Extracurriculars in MBA Applications: How to Show Involvement

Extracurriculars were likely an essential part of your undergraduate application, and you may be wondering how they fit into the MBA application process. Questions like “do AdComs look at extracurricular involvement?” and “how can I leverage extracurriculars in my application?” are pretty common.

This article will look at why extracurricular activities are important to your MBA application and how you can put them to best use.

Why Include Extracurricular Activities on Your Business School Application?

The first reason is to showcase your leadership experience and skills in ways that your job has perhaps not allowed you to do. While strong MBA candidates–with an average of five years work experience under their belts–can often point to leadership opportunities afforded them by their careers, some candidates find that they had more ready access to leadership experiences through school clubs, trips abroad, or side projects unrelated to their job history.

The second reason to include and highlight your extracurriculars is to show the MBA admissions committee a pattern of giving back to the community. Admissions departments at top business schools like to see that a candidate will be an engaged member of the MBA program and will value the success of their cohort. A history of extracurricular involvement will help to establish this.

Ideal MBA Extracurriculars

The best situation for an MBA candidate is to have been involved with an organization for a number of years and already have leadership experience within that group. This means that you can get right down to the business of talking about why your work with an organization is important to you.

For example, Menlo Coaching’s Rebecca Heath Anderson recently described working with a client who had been involved with Girls Who Code. In addition to being a reputable and important organization committed to narrowing the gender gap in engineering, the client believed in their mission and was able to speak clearly about why it mattered to her. 

The second part is as important as the first: an extracurricular activity that you care about and that fits into the story you are crafting in your MBA application is going to go a lot farther than one that seems superficially chosen to look good on your resume.

Demonstrable Results for the Admissions Committee

It is not going to look particularly impressive if you have been involved in extracurriculars without being able to show any results. Remember that one of the reasons you are including extracurricular involvement is to demonstrate your leadership capabilities. And while it is always worthwhile to talk about making a difference in someone’s life, be it through tutoring or a Big Brothers/Big Sisters program, it is much more useful to your candidacy if you can talk about making a broad and wide-ranging impact. 

Again, Rebecca was keen to point out a client who had experience working with Minds Matter. Rather than simply serving as a tutor, they had served on a local board with a level of involvement more akin to a part-time job than a hobby.

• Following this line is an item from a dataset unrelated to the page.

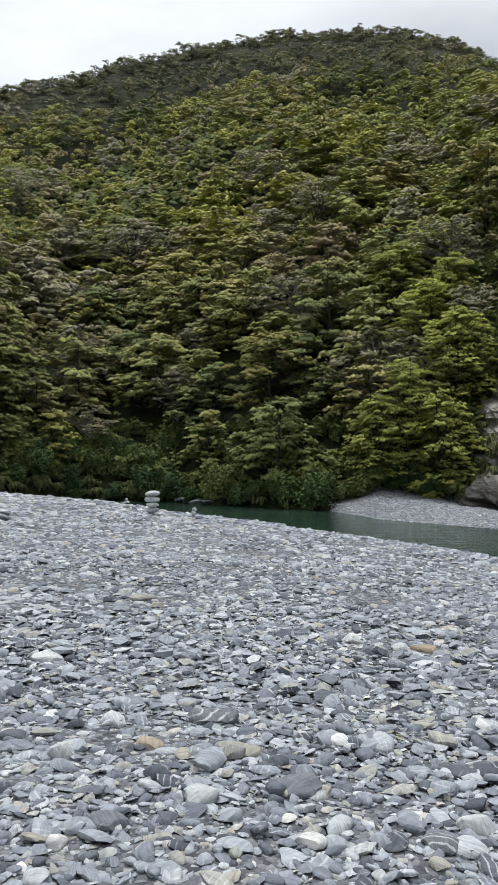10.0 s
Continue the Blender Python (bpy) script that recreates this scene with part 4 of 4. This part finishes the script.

As a result, the client was able to demonstrate that their decisions affected many students in need of tutoring and that their leadership made a broad impact. 

What If I Don’t Have Any Extracurriculars?

If you are thinking about applying to an MBA but are worried about a lack of extracurricular involvement, you might consider finding a side project that you can complete before you begin your application. Ideally, this project should connect with a past experience so that you can demonstrate some continuity in your extracurricular interests.

You should start this process by reflecting on your past, looking for extracurricular experiences that you may have overlooked. Perhaps you discounted an extracurricular activity from your time as an undergraduate because it was too brief or you thought it was too unrelated to your career? Search your past and see if you can turn up an experience that can form the basis of a new extracurricular project.

Once you have identified a viable experience from your past, you can then work to connect it with your current profile by identifying a manageable side project that you can complete in the lead up to the MBA application. By revisiting the experience via a new project, you can work on creating a demonstrable example of your leadership, initiative, and investment in the community.

For example, Menlo Coaching co-founder David White worked with a client who had almost no MBA extracurriculars at the start of the application process. In an early interview, the client mentioned his career-oriented mentoring during college, in which he helped international students to secure great jobs. David encouraged him to get back in touch with his University contacts to start up a project, and the client developed a reusable online course that would allow him to support hundreds or thousands of students in their job searches. In doing so, the client was able to leverage his expertise to reach a large number of people and create an extracurricular activity with a big impact on a community.